Though we might struggle when God seems far off, perhaps it need not be without hope. When the land was dark with the death of Christ weighing on its shoulders, God exhaustively sought despairing hearts in the thick of that darkness. And the risen Christ is still today the certainty of God’s nearness and the promise of his care in the dark. “Thus,” writes Os Guinness, “Christians do not say to God, ‘I do not understand you at all, but I trust you anyway.’ That would be suicidal. Rather, they say, ‘Father, I do not understand you, but I trust you’—or more accurately, ‘I do not understand you in this situation, but I understand why I trust you anyway.’ It is therefore reasonable to trust even when we do not understand. We may be in the dark about what God is doing, but we are not in the dark about God.”(2)

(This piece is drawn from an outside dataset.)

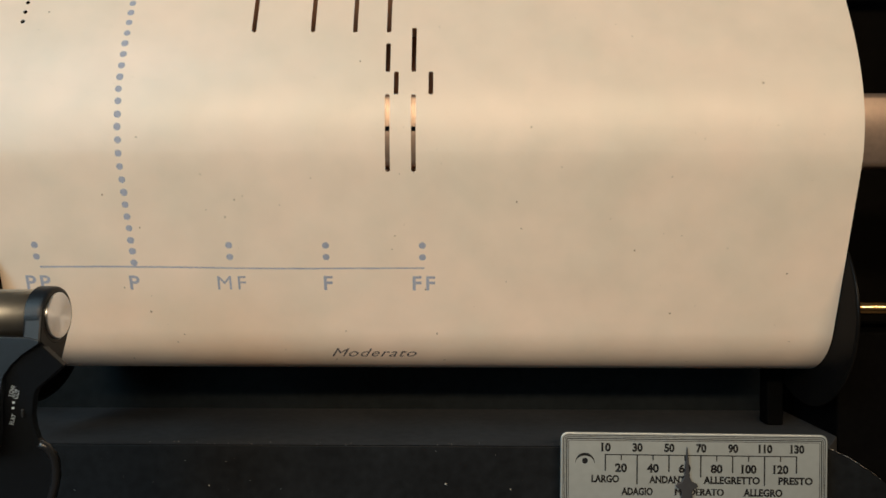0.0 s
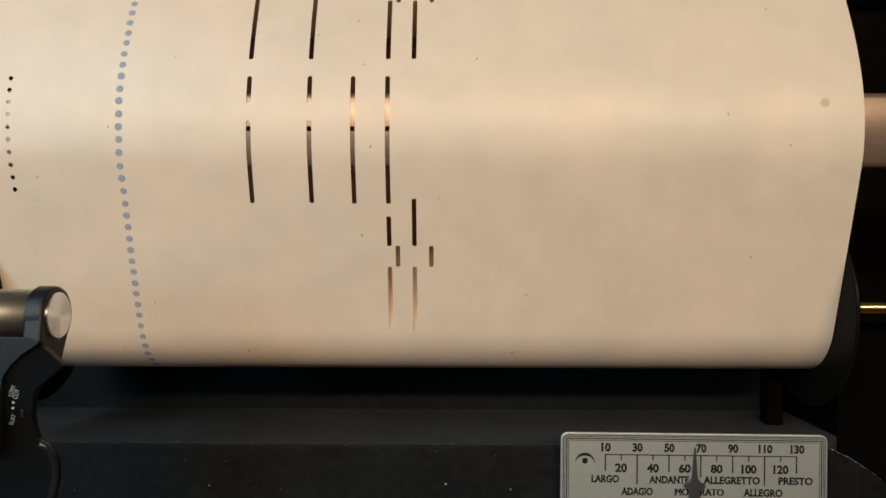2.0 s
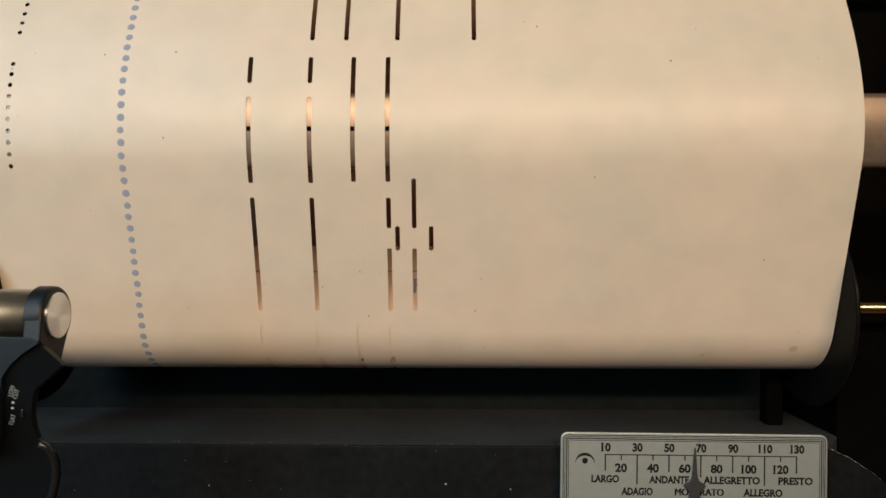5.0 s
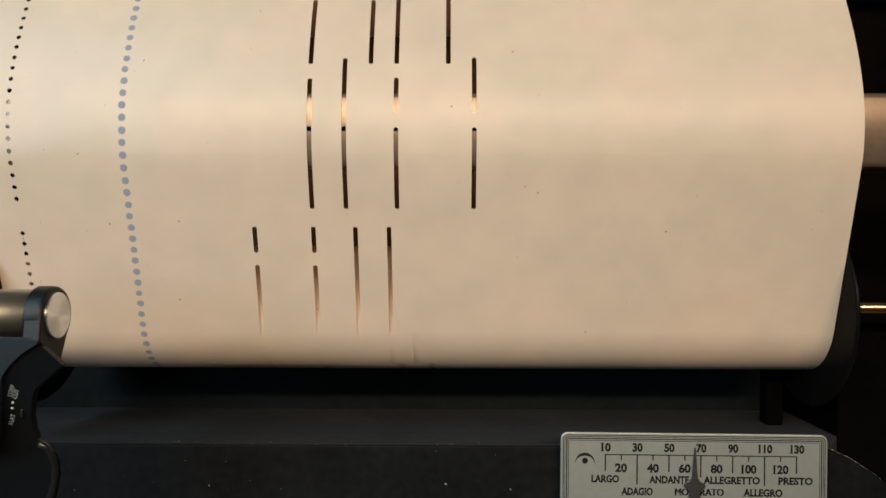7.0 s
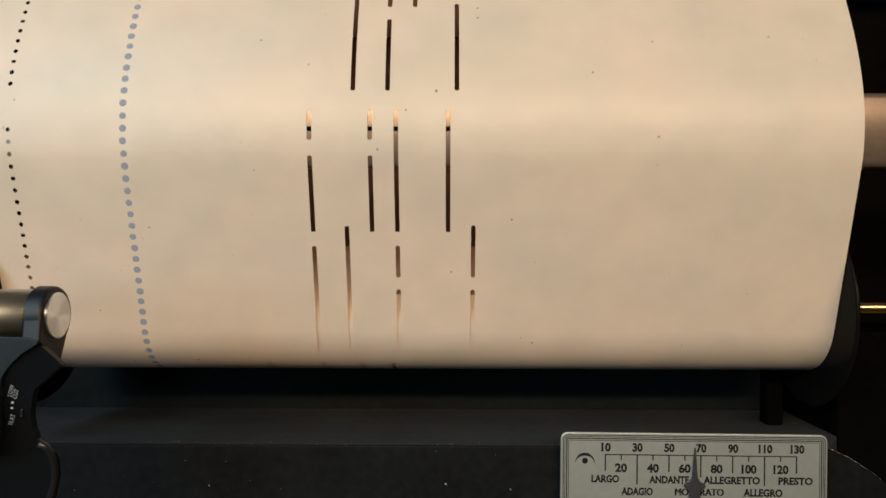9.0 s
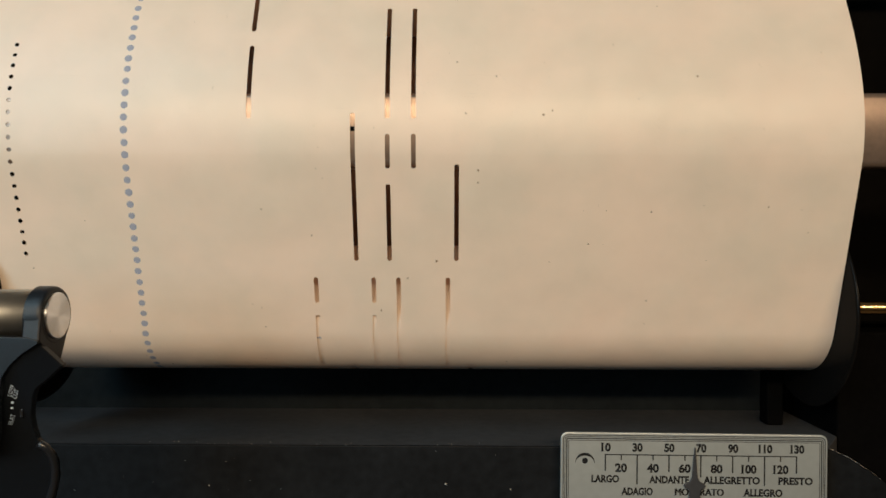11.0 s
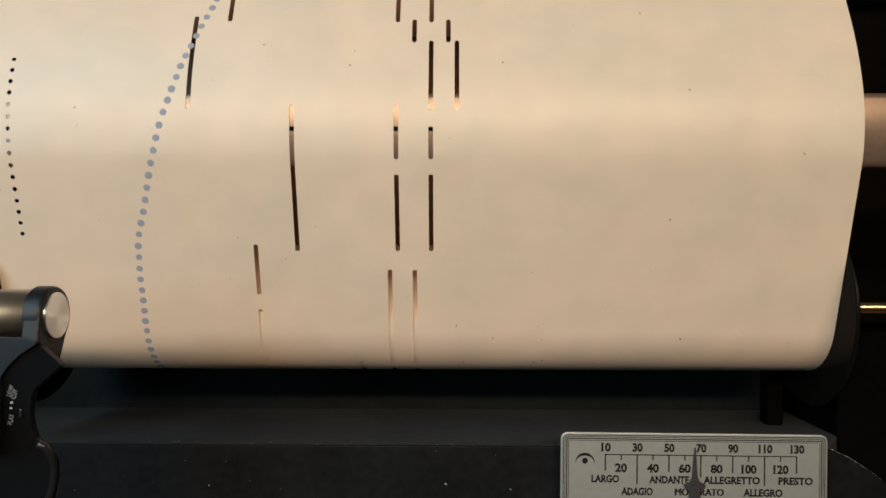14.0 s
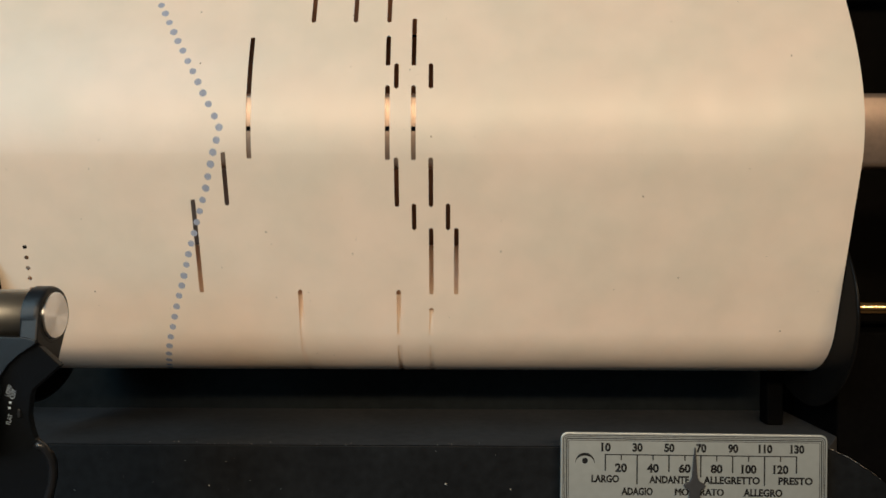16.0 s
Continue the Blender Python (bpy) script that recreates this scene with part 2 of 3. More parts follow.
def tracker_bar():
    bar = thing("tracker_bar", place(0, 0, 39.1), "dull brass tracker bar with a row of square ports", "tracker bar")
    ways = sorted((z, b) for b, z in WAY)
    zs, bs = [w[0] for w in ways], [w[1] for w in ways]

    def face(z, gap=0.25):
        """The bowed face lies just behind the paper."""
        return float(np.interp(z + 39.1, zs, bs)) + gap, z
    half, left, right = 0.74, -170.0, 182.0

    def sheet(points, x0=left, x1=right, bm=None):
        bm = bm or bmesh.new()
        rows = [[bm.verts.new((x * MM, b * MM, z * MM)) for x in (x0, x1)] for b, z in points]
        for a, b in zip(rows, rows[1:]):
            bm.faces.new((a[0], a[1], b[1], b[0]))
        return bm
    high = [(10.0, 11.8), (1.9, 11.8), (1.5, 11.6), (1.2, 11.2)] + [face(z) for z in (10.6, 10, 9, 8, 7, 6, 5, 4, 3, 2, 1.4, 0.75)]
    low = [face(z) for z in (-0.75, -1.4, -2, -3, -4, -5, -6, -7, -8, -9, -10, -11)] + [(2.5, -11.8), (3.2, -12.2), (10.0, -12.2)]
    part("face", sheet(high), BRASS, bar, "", True)
    part("face", sheet(low), BRASS, bar, "", True)
    web = bmesh.new()
    columns = [column(n) for n in range(-31, 69)]
    edges = [left] + [v for c in columns for v in (c - half, c + half)] + [right]
    for a, b in zip(edges[::2], edges[1::2]):
        sheet([face(z) for z in (0.75, 0, -0.75)], a, b, web)
    part("port_web", web, BRASS, bar, "", True)
    # the ports' inner shade is this near-black strip behind the web
    part("port_backing", box(left, right, 0.9, 9.5, -1.2, 1.2), DARKNESS, bar)
    part("bar_body", box(left, right, 3.6, 10.2, -12.1, 11.7), BRASS, bar)
    return bar


tracker_bar()


# slack: the sheet lies a little closer along its way than its drawn length
SLACK_AT = (-48, -20, 0, 25, 40, 55, 72, 90)
SLACK = (-0.9, 0, 0, 0, 0.76, 1.63, 2.92, 4.0)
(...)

Perhaps you have spent much of life bewailing the one who stood silent as you cried, disoriented in the dark and desperately reaching for something to make it better. What if God was there all along? Maybe there is reason to be awed by the God who says, “Follow me!” and expects us to trust that we won’t be left or forsaken. Maybe we should fear this one who won’t let go, whose persistence we might even find exhausting and whose faith in us we find terrifying. Maybe there is reason to be humbled by the God who refuses to leave despite the words we shout in unawareness and our unrelenting waywardness. And perhaps we do better to marvel at the God whose hand we can see clearly through the blinding pain of life. Though uncertainty may surround us and the darkness bid us to see that no Father is there, perhaps we can trust Him nonetheless.

Jill Carattini is managing editor of A Slice of Infinity at Ravi Zacharias International Ministries in Atlanta, Georgia.

(1)Denise Levertov, This Great Unknowing: Last Poems (New York: New Directions, 1999), 60.

(2) Os Guinness, Unspeakable (New York: Harper Collins, 2005), 150.